→ Exercise goal
Pictures aside, quote the whole listing exactly.
═══
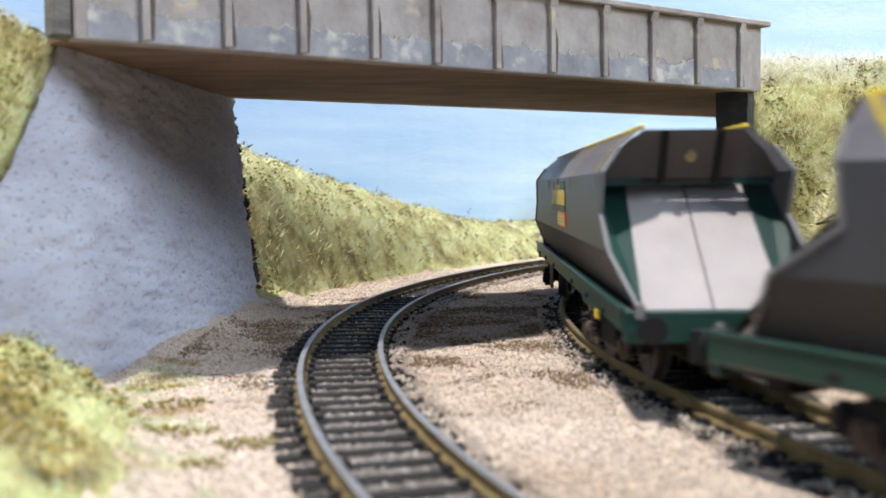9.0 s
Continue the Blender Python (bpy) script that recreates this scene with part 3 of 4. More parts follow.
def bogie(parent, yc, axles, radius, half, turn, tone):
    ends = max(axles) + radius + 1.5
    bm = bmesh.new()
    for s in (-1, 1):
        pts = [(-ends, 8.5), (-ends, 6.0), (-ends + 5, 5.0), (ends - 5, 5.0), (ends, 6.0), (ends, 8.5), (ends - 7, 10.6), (-ends + 7, 10.6)]
        prism(bm, pts, "x", s * (half - 2.2), s * half)
    box(bm, -half + 2, half - 2, -4, 4, 6, 10)
    b = part("bogie", bm, tone, parent, "grimy dark bogie frame", m=P(0, yc, 0, 0, 0, turn))
    for y in axles:
        wheelset(b, half, y, radius)
        for s in (-1, 1):
            bx = boxes((s * half - 0.5, s * half + 1.3, y - 2.2, y + 2.2, radius - 2.4, radius + 1.9), bevel=0.4)
            rod(bx, (s * (half + 1.0), y, radius), (s * (half + 2.0), y, radius), 1.5, 12)
            part("axlebox", bx, M_BROWN, b, "rust-brown axlebox")
            for e in (-1, 1):
                coil = []
                for q in range(9):
                    rr = 1.35 if q % 2 else 0.95
                    coil.append([(s * (half + 0.4) + rr * math.cos(k * math.tau / 8), y + e * 4.2 + rr * math.sin(k * math.tau / 8), 5.4 + q * 0.55) for k in range(8)])
                part("spring", loft(coil), M_BLACK, b)
    return b


# -- locomotive --
CAB = [(15.8, 11.0), (17.5, 16.0), (17.9, 29.5), (16.6, 38.0), (15.2, 46.0)]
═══
→ Solution
9.0 s
Continue the Blender Python (bpy) script that recreates this scene with part 3 of 4. More parts follow.
def bogie(parent, yc, axles, radius, half, turn, tone):
    ends = max(axles) + radius + 1.5
    bm = bmesh.new()
    for s in (-1, 1):
        pts = [(-ends, 8.5), (-ends, 6.0), (-ends + 5, 5.0), (ends - 5, 5.0), (ends, 6.0), (ends, 8.5), (ends - 7, 10.6), (-ends + 7, 10.6)]
        prism(bm, pts, "x", s * (half - 2.2), s * half)
    box(bm, -half + 2, half - 2, -4, 4, 6, 10)
    b = part("bogie", bm, tone, parent, "grimy dark bogie frame", m=P(0, yc, 0, 0, 0, turn))
    for y in axles:
        wheelset(b, half, y, radius)
        for s in (-1, 1):
            bx = boxes((s * half - 0.5, s * half + 1.3, y - 2.2, y + 2.2, radius - 2.4, radius + 1.9), bevel=0.4)
            rod(bx, (s * (half + 1.0), y, radius), (s * (half + 2.0), y, radius), 1.5, 12)
            part("axlebox", bx, M_BROWN, b, "rust-brown axlebox")
            for e in (-1, 1):
                coil = []
                for q in range(9):
                    rr = 1.35 if q % 2 else 0.95
                    coil.append([(s * (half + 0.4) + rr * math.cos(k * math.tau / 8), y + e * 4.2 + rr * math.sin(k * math.tau / 8), 5.4 + q * 0.55) for k in range(8)])
                part("spring", loft(coil), M_BLACK, b)
    return b


# -- locomotive --
CAB = [(15.8, 11.0), (17.5, 16.0), (17.9, 29.5), (16.6, 38.0), (15.2, 46.0)]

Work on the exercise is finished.